A Letter Without Words is Lisa Lewenz's first film. Her multimedia art projects have been exhibited widely throughout the U.S. and she has been recognized with three consecutive Fulbright Research Fellowships to Germany; two National Endowment for the Arts fellowships; a National Endowment for the Humanities fellowship to Berlin; the 1989 Ferguson Award; the Baltimore Mayor's Commission Fellowship; numerous state arts fellowships; and residency fellowships to LaNapoule, France and Amherst College.

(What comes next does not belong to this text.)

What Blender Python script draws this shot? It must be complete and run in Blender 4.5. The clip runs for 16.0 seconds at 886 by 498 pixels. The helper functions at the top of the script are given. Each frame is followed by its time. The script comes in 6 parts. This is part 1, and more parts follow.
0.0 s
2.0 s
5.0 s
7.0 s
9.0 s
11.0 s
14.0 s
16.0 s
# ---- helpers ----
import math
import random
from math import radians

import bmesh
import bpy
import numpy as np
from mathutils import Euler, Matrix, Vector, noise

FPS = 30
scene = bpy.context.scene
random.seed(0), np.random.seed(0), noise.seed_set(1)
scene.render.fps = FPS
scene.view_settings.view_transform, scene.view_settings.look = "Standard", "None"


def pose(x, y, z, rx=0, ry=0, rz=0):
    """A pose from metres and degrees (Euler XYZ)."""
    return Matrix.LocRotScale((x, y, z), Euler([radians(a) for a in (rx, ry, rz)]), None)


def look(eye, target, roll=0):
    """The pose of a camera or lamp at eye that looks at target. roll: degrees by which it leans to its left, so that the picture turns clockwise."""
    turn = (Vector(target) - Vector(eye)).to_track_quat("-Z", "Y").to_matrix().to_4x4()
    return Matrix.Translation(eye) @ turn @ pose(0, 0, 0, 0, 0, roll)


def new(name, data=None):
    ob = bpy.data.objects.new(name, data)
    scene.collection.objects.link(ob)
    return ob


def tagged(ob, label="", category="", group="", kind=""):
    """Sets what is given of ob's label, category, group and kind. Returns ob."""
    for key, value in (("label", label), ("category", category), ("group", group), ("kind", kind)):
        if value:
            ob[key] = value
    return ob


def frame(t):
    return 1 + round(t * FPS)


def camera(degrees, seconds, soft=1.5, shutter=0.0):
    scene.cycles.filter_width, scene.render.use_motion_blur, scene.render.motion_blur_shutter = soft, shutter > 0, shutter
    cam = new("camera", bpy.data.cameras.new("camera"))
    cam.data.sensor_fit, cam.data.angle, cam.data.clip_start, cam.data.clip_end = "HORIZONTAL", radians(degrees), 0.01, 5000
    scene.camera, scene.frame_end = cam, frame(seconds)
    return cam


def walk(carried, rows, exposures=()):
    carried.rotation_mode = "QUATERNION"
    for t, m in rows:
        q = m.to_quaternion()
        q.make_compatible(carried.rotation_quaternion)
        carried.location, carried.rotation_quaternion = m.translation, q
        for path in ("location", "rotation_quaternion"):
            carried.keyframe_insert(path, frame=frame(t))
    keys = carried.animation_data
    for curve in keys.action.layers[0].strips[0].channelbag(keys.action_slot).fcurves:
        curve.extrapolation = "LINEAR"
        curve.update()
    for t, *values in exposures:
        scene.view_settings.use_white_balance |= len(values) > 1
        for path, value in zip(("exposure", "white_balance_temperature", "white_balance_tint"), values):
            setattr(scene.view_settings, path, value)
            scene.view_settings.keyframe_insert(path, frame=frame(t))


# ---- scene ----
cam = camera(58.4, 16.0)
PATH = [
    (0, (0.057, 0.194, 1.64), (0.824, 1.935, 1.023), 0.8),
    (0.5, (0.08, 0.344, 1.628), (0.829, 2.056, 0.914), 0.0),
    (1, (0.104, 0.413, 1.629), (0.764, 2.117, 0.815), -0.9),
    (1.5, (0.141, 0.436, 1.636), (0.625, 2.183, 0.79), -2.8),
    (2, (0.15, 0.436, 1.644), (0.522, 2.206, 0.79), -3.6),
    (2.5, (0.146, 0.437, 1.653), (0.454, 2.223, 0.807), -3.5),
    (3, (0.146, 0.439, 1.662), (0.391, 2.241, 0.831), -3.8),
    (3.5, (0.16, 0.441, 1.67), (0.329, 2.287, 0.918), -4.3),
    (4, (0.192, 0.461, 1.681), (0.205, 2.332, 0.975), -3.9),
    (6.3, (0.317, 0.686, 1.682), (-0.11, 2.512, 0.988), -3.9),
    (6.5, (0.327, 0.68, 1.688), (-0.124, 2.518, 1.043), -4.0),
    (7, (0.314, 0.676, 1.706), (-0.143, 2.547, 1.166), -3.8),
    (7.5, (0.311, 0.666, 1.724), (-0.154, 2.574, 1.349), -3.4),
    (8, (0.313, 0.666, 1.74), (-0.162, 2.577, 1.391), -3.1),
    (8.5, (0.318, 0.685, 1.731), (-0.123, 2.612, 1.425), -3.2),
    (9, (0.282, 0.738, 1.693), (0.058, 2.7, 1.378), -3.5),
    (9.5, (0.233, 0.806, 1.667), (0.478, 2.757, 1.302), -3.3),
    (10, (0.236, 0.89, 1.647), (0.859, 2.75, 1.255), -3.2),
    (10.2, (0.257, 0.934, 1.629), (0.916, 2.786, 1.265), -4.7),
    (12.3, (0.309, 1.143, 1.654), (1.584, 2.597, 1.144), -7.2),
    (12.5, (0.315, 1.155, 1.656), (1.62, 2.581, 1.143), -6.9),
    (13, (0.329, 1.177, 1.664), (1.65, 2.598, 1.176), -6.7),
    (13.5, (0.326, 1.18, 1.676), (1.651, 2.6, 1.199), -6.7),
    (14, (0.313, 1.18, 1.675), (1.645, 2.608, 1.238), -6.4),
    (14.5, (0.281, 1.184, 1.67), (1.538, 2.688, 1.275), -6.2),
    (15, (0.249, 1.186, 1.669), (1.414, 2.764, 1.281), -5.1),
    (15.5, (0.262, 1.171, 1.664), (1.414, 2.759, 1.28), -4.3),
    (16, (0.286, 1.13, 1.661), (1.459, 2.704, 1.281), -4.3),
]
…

Lewenz received broad critical acclaim for her photographic documentaries, "1984: A View from Three Mile Island," "Towards a More Perfect Union," and "Idol Worship/Idle Warship." She taught at New York University, the University of Illinois, and the Minneapolis College of Art and Design, and was primary researcher in Germany for CBS News and the Discovery Channel documentaries. She has worked as a project director with the artist Christo and as programming assistant for filmmaker Kathryn Bigelow. Lewenz holds a BFA from the Art Institute of Chicago (where she studied with avant-garde filmmaker, Stan Brakhage) and an MFA from CalArts. Lewenz was born in Baltimore, Maryland.
  Ella Arnhold Lewenz
(July 12, 1883-July 5, 1954) Cinematographer (historical footage)

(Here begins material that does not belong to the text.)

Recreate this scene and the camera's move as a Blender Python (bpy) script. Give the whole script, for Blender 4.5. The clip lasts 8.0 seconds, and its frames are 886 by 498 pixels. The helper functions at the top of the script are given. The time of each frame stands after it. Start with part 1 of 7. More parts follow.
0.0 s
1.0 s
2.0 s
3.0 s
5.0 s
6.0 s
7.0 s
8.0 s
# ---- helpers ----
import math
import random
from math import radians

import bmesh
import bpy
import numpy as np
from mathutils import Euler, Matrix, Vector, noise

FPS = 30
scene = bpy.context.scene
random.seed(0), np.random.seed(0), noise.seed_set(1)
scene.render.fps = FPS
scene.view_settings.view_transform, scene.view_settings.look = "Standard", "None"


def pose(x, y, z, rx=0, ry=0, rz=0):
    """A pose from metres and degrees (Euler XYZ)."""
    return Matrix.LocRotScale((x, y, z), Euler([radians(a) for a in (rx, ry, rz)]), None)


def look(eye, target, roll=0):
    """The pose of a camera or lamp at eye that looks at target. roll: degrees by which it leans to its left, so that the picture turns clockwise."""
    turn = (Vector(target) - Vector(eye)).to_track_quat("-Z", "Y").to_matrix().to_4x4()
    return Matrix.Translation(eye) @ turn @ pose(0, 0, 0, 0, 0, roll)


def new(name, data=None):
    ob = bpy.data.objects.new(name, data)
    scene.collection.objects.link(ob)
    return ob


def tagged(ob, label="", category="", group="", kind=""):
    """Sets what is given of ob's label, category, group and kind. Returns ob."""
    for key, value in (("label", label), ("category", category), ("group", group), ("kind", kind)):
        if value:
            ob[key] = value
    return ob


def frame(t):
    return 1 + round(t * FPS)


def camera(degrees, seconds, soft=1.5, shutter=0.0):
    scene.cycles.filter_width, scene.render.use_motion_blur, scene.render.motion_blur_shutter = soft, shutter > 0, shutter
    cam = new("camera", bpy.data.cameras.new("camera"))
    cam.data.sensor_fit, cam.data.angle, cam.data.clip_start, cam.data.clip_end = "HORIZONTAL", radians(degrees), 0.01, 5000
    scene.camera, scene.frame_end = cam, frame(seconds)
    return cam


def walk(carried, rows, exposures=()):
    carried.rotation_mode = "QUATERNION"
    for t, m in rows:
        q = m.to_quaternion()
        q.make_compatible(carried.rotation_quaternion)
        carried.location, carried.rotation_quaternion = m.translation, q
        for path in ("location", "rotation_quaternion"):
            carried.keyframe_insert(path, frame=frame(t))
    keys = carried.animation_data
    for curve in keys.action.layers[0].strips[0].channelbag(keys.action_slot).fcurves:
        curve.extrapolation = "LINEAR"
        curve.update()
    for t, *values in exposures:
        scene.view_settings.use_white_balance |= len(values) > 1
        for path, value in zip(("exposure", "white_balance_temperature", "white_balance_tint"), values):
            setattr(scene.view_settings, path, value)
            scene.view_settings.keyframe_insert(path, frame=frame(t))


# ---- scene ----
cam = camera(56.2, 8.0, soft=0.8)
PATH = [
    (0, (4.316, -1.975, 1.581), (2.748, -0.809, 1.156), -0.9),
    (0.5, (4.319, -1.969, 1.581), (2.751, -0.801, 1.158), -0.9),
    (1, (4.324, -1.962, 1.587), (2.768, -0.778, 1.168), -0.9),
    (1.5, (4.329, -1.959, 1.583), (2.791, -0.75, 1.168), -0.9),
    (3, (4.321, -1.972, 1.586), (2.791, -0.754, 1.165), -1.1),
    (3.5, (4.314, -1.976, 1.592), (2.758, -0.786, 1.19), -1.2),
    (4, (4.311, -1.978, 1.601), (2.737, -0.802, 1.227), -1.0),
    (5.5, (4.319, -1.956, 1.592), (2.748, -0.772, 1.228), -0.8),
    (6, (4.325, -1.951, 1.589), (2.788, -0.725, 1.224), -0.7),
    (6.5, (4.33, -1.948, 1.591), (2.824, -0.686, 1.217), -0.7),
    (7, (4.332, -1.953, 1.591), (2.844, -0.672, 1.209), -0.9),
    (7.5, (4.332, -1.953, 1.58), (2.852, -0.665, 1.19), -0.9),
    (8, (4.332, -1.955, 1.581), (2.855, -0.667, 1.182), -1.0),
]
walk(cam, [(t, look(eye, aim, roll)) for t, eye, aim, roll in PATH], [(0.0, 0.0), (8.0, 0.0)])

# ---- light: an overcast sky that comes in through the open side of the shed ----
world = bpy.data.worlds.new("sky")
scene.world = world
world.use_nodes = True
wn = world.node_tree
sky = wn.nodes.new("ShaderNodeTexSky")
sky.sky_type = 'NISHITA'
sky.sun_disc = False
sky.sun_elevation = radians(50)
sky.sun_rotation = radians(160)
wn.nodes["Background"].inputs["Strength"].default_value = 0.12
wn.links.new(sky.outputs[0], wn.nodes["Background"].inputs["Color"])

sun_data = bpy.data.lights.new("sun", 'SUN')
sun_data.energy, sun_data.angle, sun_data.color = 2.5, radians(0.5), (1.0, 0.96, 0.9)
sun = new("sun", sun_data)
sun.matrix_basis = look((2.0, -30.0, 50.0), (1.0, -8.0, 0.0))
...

Born in Dresden, Germany, Ella Lewenz began experimenting with photography during the early 1900s. She married Hans Leo Lewenz in Berlin, in 1909, and moved to that city, which remained her home until December of 1938, when she emigrated to the United States. Her Berlin residence is now the Standesamt Charlottenburg von Berlin, Alt-Lietzow 28, a favorite site for weddings. Her family's vacation home was in Kladow, on the outskirts of Berlin. After learning how to process her own film, Ella started making 16mm films sometime during the mid-1920s. Eventually, she and her camera became inseparable, and although she was unknown as a filmmaker during her lifetime, her work constitutes one of the more important personal archives of her time. Ella Lewenz was one of the few women known to document the first half of this century in movies, diaries and photographs. A mother of six, she also edited, titled and dated her films. Her archive which includes about twenty hours of previously hidden footage, recorded family and friends, as well as many important figures in science, the arts, religion, and politics. Ella's work was packed away in the Lewenz family attic for almost thirty years following her death until it was discovered in 1981 by her granddaughter, Lisa Lewenz.